In an otherwise annoying movie, You've Got Mail, Meg Ryan's character tells us that when you read a book as a child, it becomes a part of you in a way that nothing else ever does. Even those of us who devoured books as children only have a small number of books that implant themselves in our imaginations this way. For me, This Side of the Mountain was a life-changing experience. I learned to appreciate the feel of fresh air, to walk barefoot outdoors, to observe nature without impacting it.
Another book I read much more recently was The Last Child in the Woods. It postulates that our children's disconnect with nature has a terrible mental and societal cost. In my era, a child could play in the back yard and get his nose right into the grass. I romped through streams and got lost on the woods for fun. For many of my son's classmates, the closest they will get to nature is playing Kingdom Hearts. They lose something vital when they live their whole lives behind closed doors, breathing stale air and exercising nothing but their thumbs. It's not just about ossifying into obesity; it's about an indefinable difference nature makes within their minds.
I challenge you to go back and read Ms. George's full obituary. She led the life about which she wrote. The daughter of naturalists and married to another, she raised her children among the woods as her characters did. While 173 pets might seem excessive, she lived in harmony with nature as few do. I find myself envying her, and missing my time on the trail, the way the sunlight falls between the trees at dawn.
We could all use a few moments walking barefoot in the grass.
George wrote more than 100 books, but the one that comes to my mind is My Side of the Mountain. It tells the story of a boy who runs away from "a life of quiet desperation," as the linked obituary calls it, and lives on the land. He hollows out a tree for his home, trains a falcon to help him hunt, and seeks to live as Thoreau did. George excelled at this kind of character, one that has a deep respect and affinity with nature.
Sometime in elementary school, I won an essay contest with a short treatise about conservation. I cannot for the life of me remember what I wrote, but I know I won a beautiful sketchbook that they called a coloring book, and a copy of My Side of the Mountain.
It was an important book for me. I read it several times. It planted the seeds for my fondness for backpacking. There is a certain self-sufficiency and freedom that comes with walking into the woods with everything you need on your back. It frees us from the tyranny of things, of the to-do lists and suffocating responsibilities that come with more belongings than we can carry. While it would be years before my first solo backpacking trip, the concept stayed with me, the silence and beauty of the woods at night, the freedom of wandering without a schedule, the self-reliance of being alone in the wilderness.
When I became a parent, I bought a copy of My Side of the Mountain for my son, a Boy Scout. He had been out in the woods since he was in diapers - before, actually, having technically been camping in utero when I was about six months along with him. As a toddler, he literally hugged trees. I have pictures to prove it. He was as enamored of the book as I was, recognizing the same qualities of independence and symbiosis with nature.

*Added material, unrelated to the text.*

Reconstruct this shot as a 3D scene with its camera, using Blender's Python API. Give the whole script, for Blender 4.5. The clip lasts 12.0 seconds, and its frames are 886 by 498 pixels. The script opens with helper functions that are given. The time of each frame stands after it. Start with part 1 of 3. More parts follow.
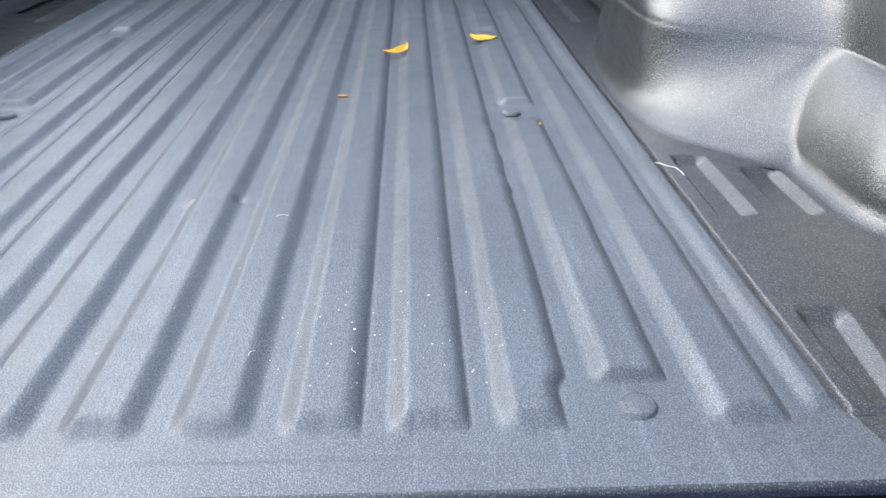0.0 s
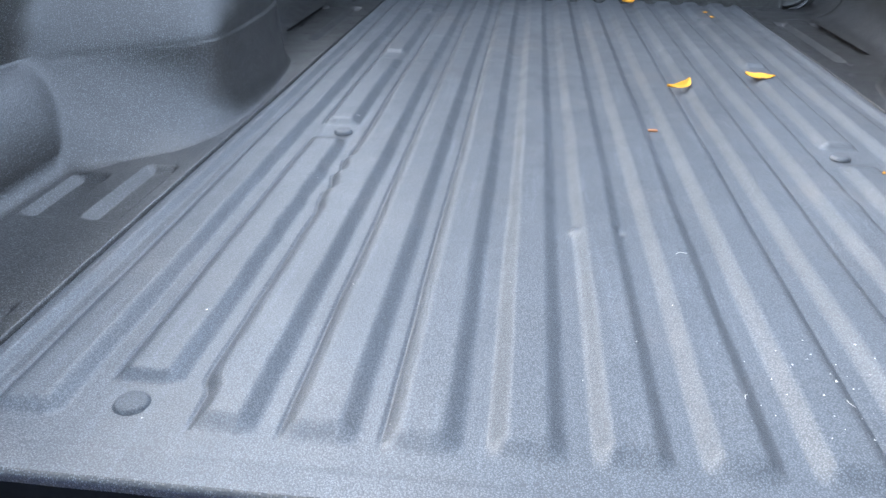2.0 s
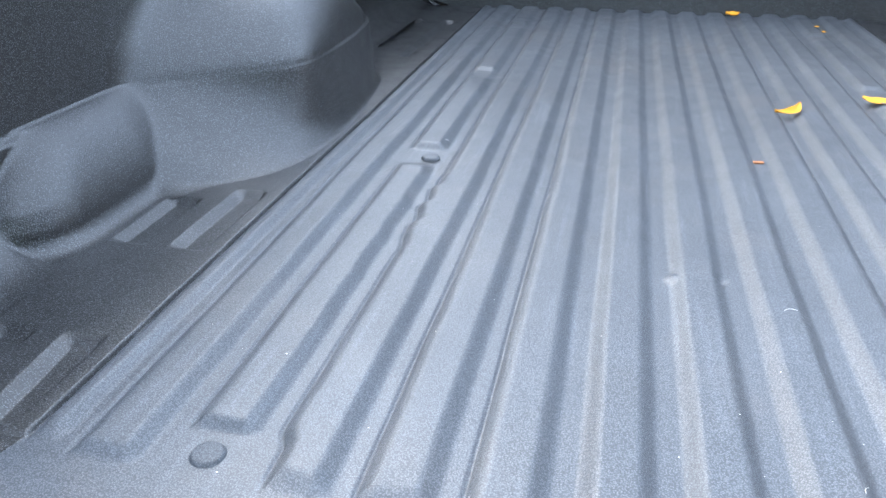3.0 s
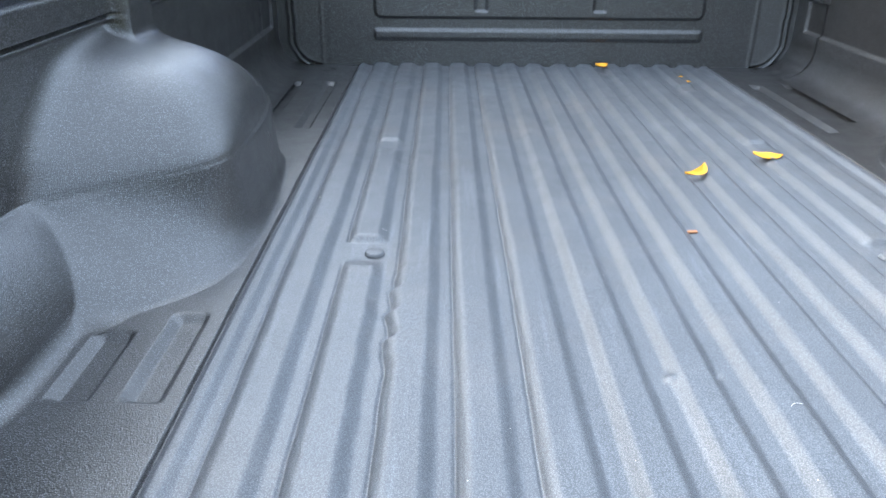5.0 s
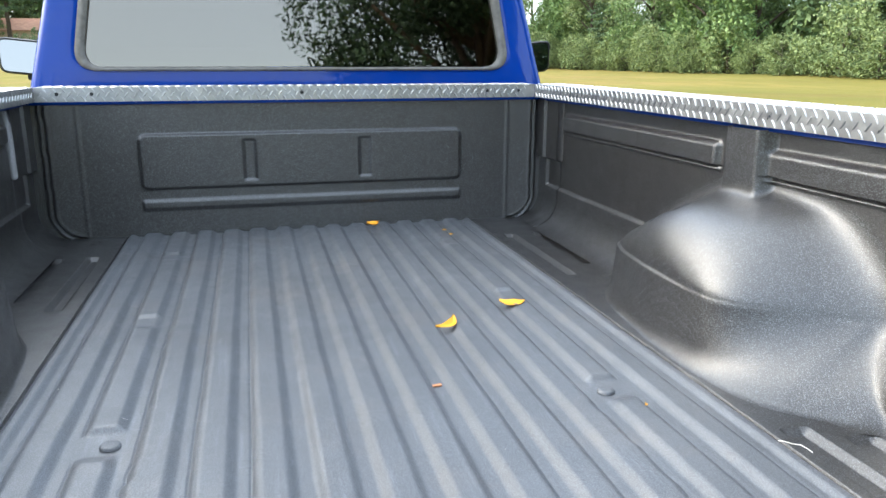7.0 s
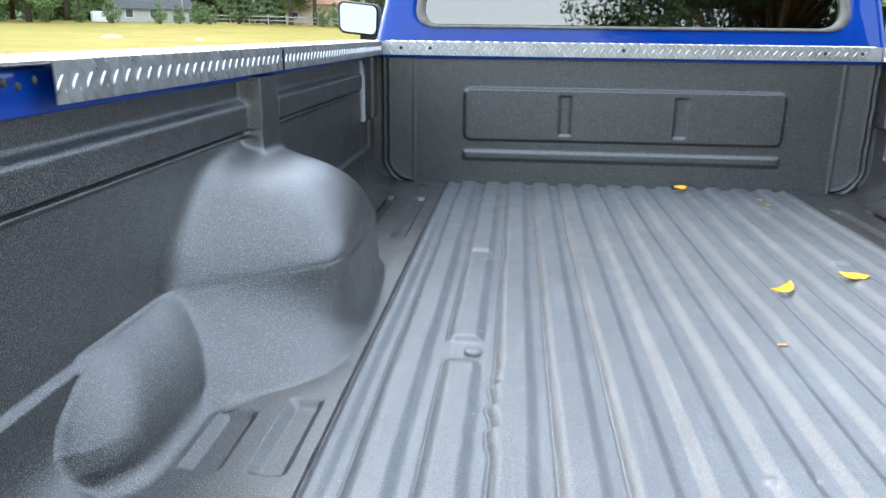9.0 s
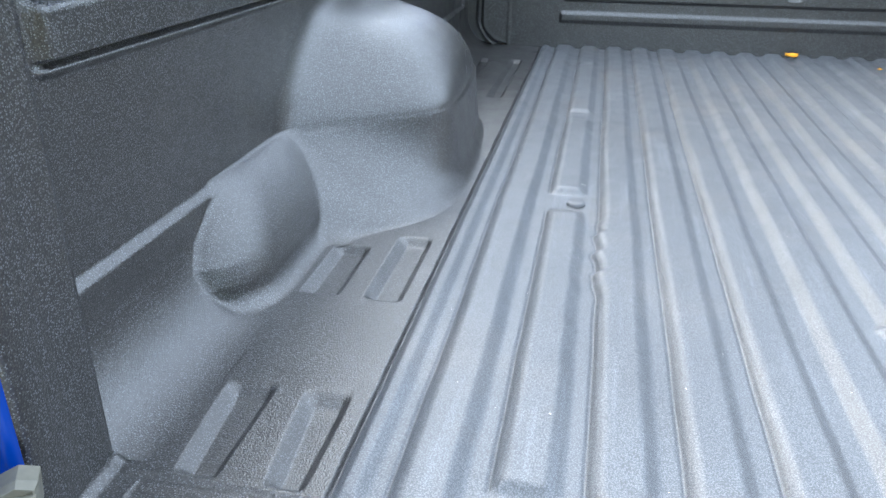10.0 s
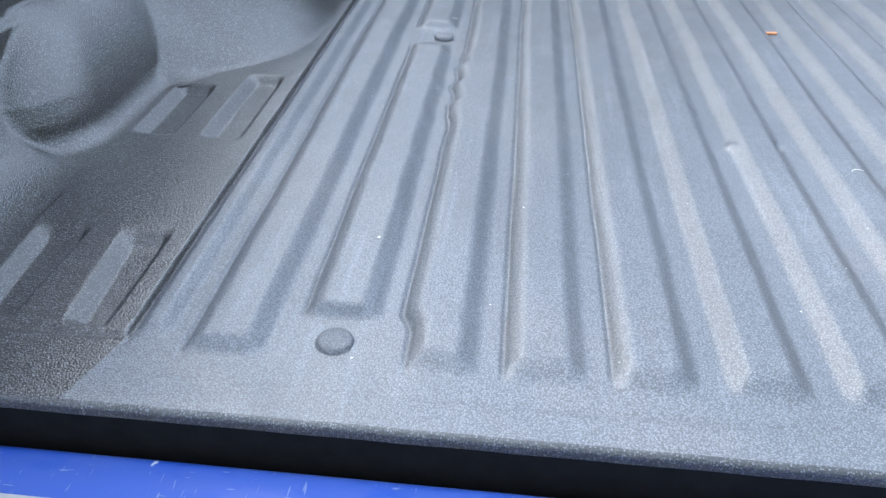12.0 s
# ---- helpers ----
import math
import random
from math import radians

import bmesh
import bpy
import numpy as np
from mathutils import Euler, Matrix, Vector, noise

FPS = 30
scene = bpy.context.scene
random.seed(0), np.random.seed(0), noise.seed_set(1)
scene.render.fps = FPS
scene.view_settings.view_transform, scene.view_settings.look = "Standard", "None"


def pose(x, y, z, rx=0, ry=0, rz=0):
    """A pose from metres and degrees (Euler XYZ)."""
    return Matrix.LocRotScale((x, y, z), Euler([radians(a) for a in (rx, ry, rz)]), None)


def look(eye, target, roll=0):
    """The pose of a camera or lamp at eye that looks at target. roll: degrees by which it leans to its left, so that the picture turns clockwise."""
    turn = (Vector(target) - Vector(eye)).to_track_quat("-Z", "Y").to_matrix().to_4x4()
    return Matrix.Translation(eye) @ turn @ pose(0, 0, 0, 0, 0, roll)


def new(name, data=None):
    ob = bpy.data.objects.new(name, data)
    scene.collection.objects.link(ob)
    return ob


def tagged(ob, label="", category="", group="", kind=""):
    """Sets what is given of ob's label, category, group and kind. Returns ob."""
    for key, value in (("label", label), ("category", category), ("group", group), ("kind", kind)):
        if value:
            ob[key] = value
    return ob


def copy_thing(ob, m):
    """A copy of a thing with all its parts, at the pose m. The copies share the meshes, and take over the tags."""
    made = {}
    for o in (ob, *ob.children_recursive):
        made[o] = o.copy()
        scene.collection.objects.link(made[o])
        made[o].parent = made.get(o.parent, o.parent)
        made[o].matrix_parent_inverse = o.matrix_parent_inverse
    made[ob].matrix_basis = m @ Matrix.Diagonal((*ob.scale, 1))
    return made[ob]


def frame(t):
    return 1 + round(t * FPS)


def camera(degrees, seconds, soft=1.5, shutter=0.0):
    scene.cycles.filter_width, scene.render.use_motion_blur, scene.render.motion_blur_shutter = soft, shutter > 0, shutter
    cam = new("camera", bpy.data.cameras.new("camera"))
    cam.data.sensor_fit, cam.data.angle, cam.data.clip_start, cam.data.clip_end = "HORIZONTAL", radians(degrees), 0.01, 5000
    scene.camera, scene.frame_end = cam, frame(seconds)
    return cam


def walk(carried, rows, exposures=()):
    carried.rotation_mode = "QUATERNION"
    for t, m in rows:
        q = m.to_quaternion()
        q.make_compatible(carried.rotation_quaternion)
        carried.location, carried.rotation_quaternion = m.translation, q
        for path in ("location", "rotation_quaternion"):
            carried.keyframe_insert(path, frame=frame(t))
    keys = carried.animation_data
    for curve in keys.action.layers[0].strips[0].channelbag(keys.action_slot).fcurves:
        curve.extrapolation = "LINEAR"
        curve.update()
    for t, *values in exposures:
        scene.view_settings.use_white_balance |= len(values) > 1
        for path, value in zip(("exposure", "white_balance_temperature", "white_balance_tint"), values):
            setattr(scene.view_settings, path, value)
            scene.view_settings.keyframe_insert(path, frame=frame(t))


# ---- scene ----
cam = camera(60.8, 12.0)
PATH = [
    (0, (0.205, -0.253, 0.338), (0.286, 1.502, -0.617), 0.5),
    (0.5, (0.083, -0.262, 0.347), (0.036, 1.491, -0.614), 1.0),
    (1, (-0.002, -0.272, 0.355), (-0.107, 1.491, -0.584), 1.0),
    (1.5, (-0.051, -0.277, 0.356), (-0.176, 1.496, -0.56), 1.1),
    (2, (-0.09, -0.267, 0.354), (-0.274, 1.502, -0.561), 1.1),
    (2.5, (-0.074, -0.246, 0.366), (-0.36, 1.507, -0.552), 0.7),
    (3, (-0.1, -0.223, 0.376), (-0.502, 1.511, -0.536), -0.2),
    (3.2, (-0.139, -0.212, 0.38), (-0.55, 1.524, -0.525), -0.1),
    (4.8, (-0.273, -0.15, 0.43), (-0.326, 1.655, -0.43), 0.6),
    (5, (-0.254, -0.155, 0.436), (-0.254, 1.658, -0.409), 0.5),
    (5.5, (-0.214, -0.154, 0.431), (-0.051, 1.666, -0.383), 0.6),
    (6, (-0.16, -0.173, 0.433), (0.198, 1.631, -0.352), 0.7),
    (6.5, (-0.139, -0.183, 0.464), (0.347, 1.65, -0.173), 0.5),
    (6.7, (-0.137, -0.188, 0.484), (0.377, 1.665, -0.066), 0.4),
    (8.3, (-0.259, -0.204, 0.474), (-0.326, 1.752, 0.06), 0.1),
    (8.5, (-0.266, -0.216, 0.466), (-0.372, 1.732, 0.027), 0.4),
    (9, (-0.298, -0.229, 0.438), (-0.476, 1.685, -0.114), 0.7),
    (9.5, (-0.329, -0.243, 0.419), (-0.6, 1.608, -0.288), 0.6),
    (9.9, (-0.333, -0.256, 0.403), (-0.671, 1.535, -0.419), 0.6),
    (10, (-0.336, -0.26, 0.397), (-0.688, 1.518, -0.449), 0.6),
    (10.5, (-0.341, -0.261, 0.372), (-0.745, 1.462, -0.558), 0.6),
    (11, (-0.312, -0.257, 0.36), (-0.678, 1.428, -0.654), 0.7),
    (11.5, (-0.302, -0.248, 0.338), (-0.589, 1.391, -0.772), 0.6),
    (12, (-0.249, -0.237, 0.344), (-0.402, 1.403, -0.789), 1.0),
]
walk(cam, [(t, look(eye, target, roll)) for t, eye, target, roll in PATH], [(0.0, 1.85, 6000, 6), (1.5, 1.97, 5950, 6), (3.0, 2.27, 5950, 6), (5.5, 2.43, 6100, 4), (6.7, 2.17, 6350, 4), (8.3, 2.45, 6350, 4), (9.5, 2.7, 6350, 4), (11.0, 2.65, 6250, 5), (12.0, 2.3, 6050, 6)])

# ---- light: hazy bright sky with a veiled sun; a tall tree stands behind ----
SUN = Vector((-0.70, 0.40, 0.60)).normalized()
world = bpy.data.worlds.new("sky")
scene.world = world
world.use_nodes = True
wn = world.node_tree.nodes
sky = wn.new("ShaderNodeTexSky")
sky.sky_type = "NISHITA"
sky.sun_disc = False
sky.sun_elevation = math.asin(SUN.z)
sky.sun_rotation = math.atan2(SUN.x, SUN.y)
sky.air_density, sky.dust_density, sky.ozone_density = 1.0, 3.0, 1.0
veil = wn.new("ShaderNodeMix")  # thin even cloud over the clear sky
veil.data_type = "RGBA"
veil.inputs[0].default_value = 0.5
veil.inputs[7].default_value = (4.7, 5.1, 5.8, 1)
world.node_tree.links.new(sky.outputs[0], veil.inputs[6])
world.node_tree.links.new(veil.outputs[2], wn["Background"].inputs[0])
wn["Background"].inputs[1].default_value = 0.15
sun = new("sun", bpy.data.lights.new("sun", "SUN"))
sun.data.energy, sun.data.angle, sun.data.color = 0.72, radians(85), (1.0, 0.965, 0.92)
sun.matrix_world = look(SUN * 60, (0, 0, 0))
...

When I told him Ms. George had died, his face mirrored mine.
In an otherwise annoying movie, You've Got Mail, Meg Ryan's character tells us that when you read a book as a child, it becomes a part of you in a way that nothing else ever does. Even those of us who devoured books as children only have a small number of books that implant themselves in our imaginations this way. For me, This Side of the Mountain was a life-changing experience. I learned to appreciate the feel of fresh air, to walk barefoot outdoors, to observe nature without impacting it.

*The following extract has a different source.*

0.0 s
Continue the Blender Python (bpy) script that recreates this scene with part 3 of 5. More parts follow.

Another book I read much more recently was The Last Child in the Woods. It postulates that our children's disconnect with nature has a terrible mental and societal cost. In my era, a child could play in the back yard and get his nose right into the grass. I romped through streams and got lost on the woods for fun. For many of my son's classmates, the closest they will get to nature is playing Kingdom Hearts. They lose something vital when they live their whole lives behind closed doors, breathing stale air and exercising nothing but their thumbs. It's not just about ossifying into obesity; it's about an indefinable difference nature makes within their minds.
I challenge you to go back and read Ms. George's full obituary. She led the life about which she wrote. The daughter of naturalists and married to another, she raised her children among the woods as her characters did. While 173 pets might seem excessive, she lived in harmony with nature as few do. I find myself envying her, and missing my time on the trail, the way the sunlight falls between the trees at dawn.
We could all use a few moments walking barefoot in the grass.